Todo o trajeto que percorremos trata do caminho ideal de uma pessoa que luta para manter-se no status de ser-aberto. Ou seja, ao descrever em termos gerais a relação entre pensar, agir e sentir, descrevemos a abertura do homem ao mundo — e ao seu Criador — e a necessária relação de doação mútua que estabelece com ele. Na próxima carta, poderemos considerar o problema que surge com abandono desta realidade necessária, a saber, a perplexidade propriamente dita.

Notas:

(1) Enrico Berti. En el principio era la maravilla: las grandes preguntas de la filosofia antigua. Ed. Gredos. Trad. Helena Aguilà. Madrid: 2018. págs 10. Tradução nossa.
(2) Aristóteles, Ética a Nicômaco, 1178a.

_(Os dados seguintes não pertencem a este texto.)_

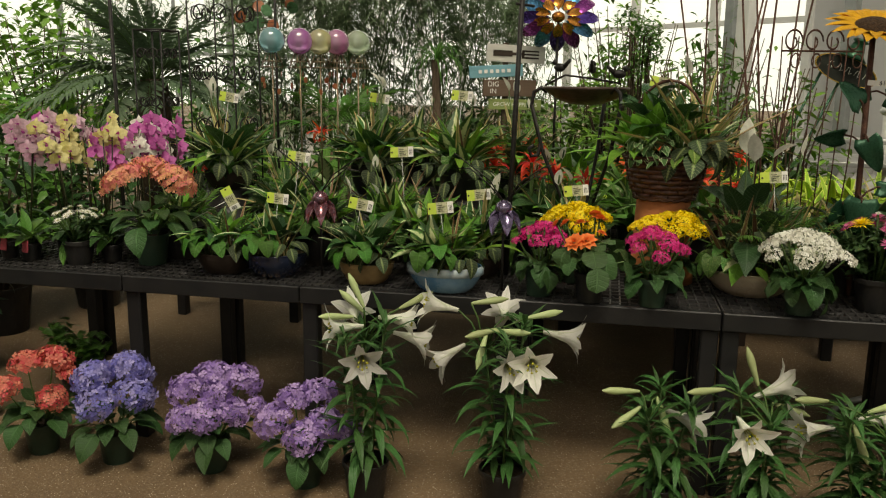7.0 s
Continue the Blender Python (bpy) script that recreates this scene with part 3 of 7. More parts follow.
def foliage(root, mat, n, box, size, width=0.4, shape="ovate", seed=0, name="foliage", gaps=0.35, droop=35, shell=True, up=0.2):
    """A crown of many small leaves, thinned by clumps, as one mesh. box: centre and half sizes."""
    rs = np.random.RandomState(seed + 3)
    lv, lf, luv = leaf_grid(width, shape, droop, 0.2, 0, 3, 2)
    lv, luv = np.array([tuple(p) for p in lv]), np.array(luv)
    lf = np.array(lf)
    out, k = [], 0
    cx, cy, cz, hx, hy, hz = box
    clumps = rs.normal(size=(max(6, n // 45), 3))
    clumps /= np.linalg.norm(clumps, axis=1)[:, None]
    clumps *= (0.35 + 0.65 * rs.rand(len(clumps), 1)) if shell else rs.rand(len(clumps), 1)
    which = rs.randint(0, len(clumps), n)
    pts = clumps[which] + rs.normal(size=(n, 3)) * gaps * 0.5
    pts = pts * np.array([hx, hy, hz]) + np.array([cx, cy, cz])
    V, F, UV = [], [], []
    az = rs.rand(n) * 2 * np.pi
    el = rs.uniform(-0.7, 0.8, n) + up
    ro = rs.uniform(-0.6, 0.6, n)
    sz = size * rs.uniform(0.65, 1.25, n)
    for i in range(n):
        m = Euler((el[i], ro[i], az[i])).to_matrix()
        q = lv @ np.array(m).T * sz[i] + pts[i]
        V.append(q)
        F.append(lf + i * len(lv))
    V, F = np.concatenate(V), np.concatenate(F)
    me = bpy.data.meshes.new(name)
    me.from_pydata(V.tolist(), [], F.tolist())
    me.materials.append(mat)
    lay = me.uv_layers.new(name="UVMap")
    idx = np.empty(len(me.loops), dtype=np.int32)
    me.loops.foreach_get("vertex_index", idx)
    lay.data.foreach_set("uv", np.tile(luv, (n, 1)).astype(np.float32)[idx].ravel())
    me.polygons.foreach_set("use_smooth", [True] * len(me.polygons))
    return part(name, me, root, kind="stuff")


# ---- pots ----
def pot(root, r, h, mat, rim=0.012, base=0.74, soil="soil", name="pot", sy=1.0, lip=0.006):
    """A tapered nursery pot with a rolled rim, thickness and soil."""
    b = Build()
    rb = r * base
    b.lathe([(0.001, 0.003), (rb - 0.004, 0.003), (rb, 0.0), (rb + 0.002, 0.006), (r - lip, h - rim * 1.6), (r, h - rim * 1.5), (r, h - 0.002), (r - 0.002, h), (r - 0.006, h),
             (r - 0.009, h - 0.012), (r - 0.012, h * 0.8)], 28, 0, None, sy)
    p = part(name, flat_edges(b.mesh(name, M[mat])), root)
    s = Build()
    rs = random.Random(int(r * 1e4))
    s.lathe([(0.001, h * 0.90), (r * 0.3, h * 0.9), (r * 0.6, h * 0.885), (r - 0.011, h * 0.865)], 18, 0, None, sy, lambda a, i: 1.0 + (0.1 * math.sin(5 * a + i) if i < 3 else 0))
    part("soil", s.mesh("soil", M[soil]), root)
    return p


def bowl(root, prof, mat, soil_z, soil_r, name="bowl", sy=1.0, soil="moss", seg=40, wob=None):
    b = Build()
    b.lathe(prof, seg, 0, None, sy, wob)
    part(name, b.mesh(name, M[mat]), root)
    s = Build()
    s.lathe([(0.001, soil_z + 0.02), (soil_r * 0.45, soil_z + 0.017), (soil_r * 0.8, soil_z + 0.008), (soil_r, soil_z)], 26, 0, None, sy, lambda a, i: 1.0 + (0.06 * math.sin(7 * a + 2 * i) if 0 < i < 3 else 0))
    part("soil", s.mesh("soil", M[soil]), root)


def bowl_profile(r, h, foot=0.6, thick=0.008, ribs=0, rib=0.003):
    """Outside up, over the rim, inside down."""
    out = [(0.001, 0.0), (r * foot * 0.95, 0.0), (r * foot, 0.004)]
    n = max(10, ribs * 4)
    for i in range(1, n + 1):
        t = i / n
        rr = r * (foot + (1 - foot) * math.sin(t * math.pi / 2) ** 0.8)
        if ribs:
            rr -= rib * max(0, math.cos(t * ribs * 2 * math.pi)) ** 6
        out.append((rr, 0.004 + (h - 0.004) * t))
    return out + [(r + 0.003, h + 0.003), (r - thick * 0.5, h + 0.005), (r - thick, h), (r - thick * 1.4, h * 0.7)]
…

(3) S. Josemaría Escrivá, Amar o mundo apaixonadamente, homilia pronunciada em 8 de outubro de 1967.
(4) Henrique Elfes, O nominalismo. Disponível em: https://youtu.be/AqQtqBcb1os
(5) Platão, A República, 507b-509c [parte VI].
(6) Confr. Santo Tomás de Aquino, S. Th. Iª q. 16 a. 3 co.
(7) S. Paulo, Epístola aos Romanos, 7, 19. “Não faço o bem que quero, mas o mal que não quero”.
(8) Octavio Nicolás Derisi, La persona: su esencia, su vida y su mundo, Instituto de Filosofía, Buenos Aires: 1949, pág. 40.
(9) Bento XVI, Spe Salvi, Paulinas, São Paulo: 2018, pág. 24
(10) “Onde há humildade, ali há debilidade”. Santo Agostinho, Sermo 196/A. (https://www.augustinus.it/latino/discorsi/index2.htm)
(11) Karol Wojtyła, A fé da Igreja, Edições CAS, Braga: 1980, pág. 47.
(12) Gen. 1, 26–27.
(13)“A humilhação converte-se em humildade”, in Cant. 34, II, 3, apud Saint Bernard et la Philosophie, org. Rémi Brague, L`anthropologie de l`humilité, PUF, Vendôme:1993, pág. 133.
(14) Confr. Op. cit., págs. 132–136.
(15) Confr. Fernando Ocáriz, Che impulso può ricevere la teologia dall’insegnamento di San Josemaría? in “Convegno Internazionale San Josemaría e il pensiero teologico”, Roma: 2013, pág, 6.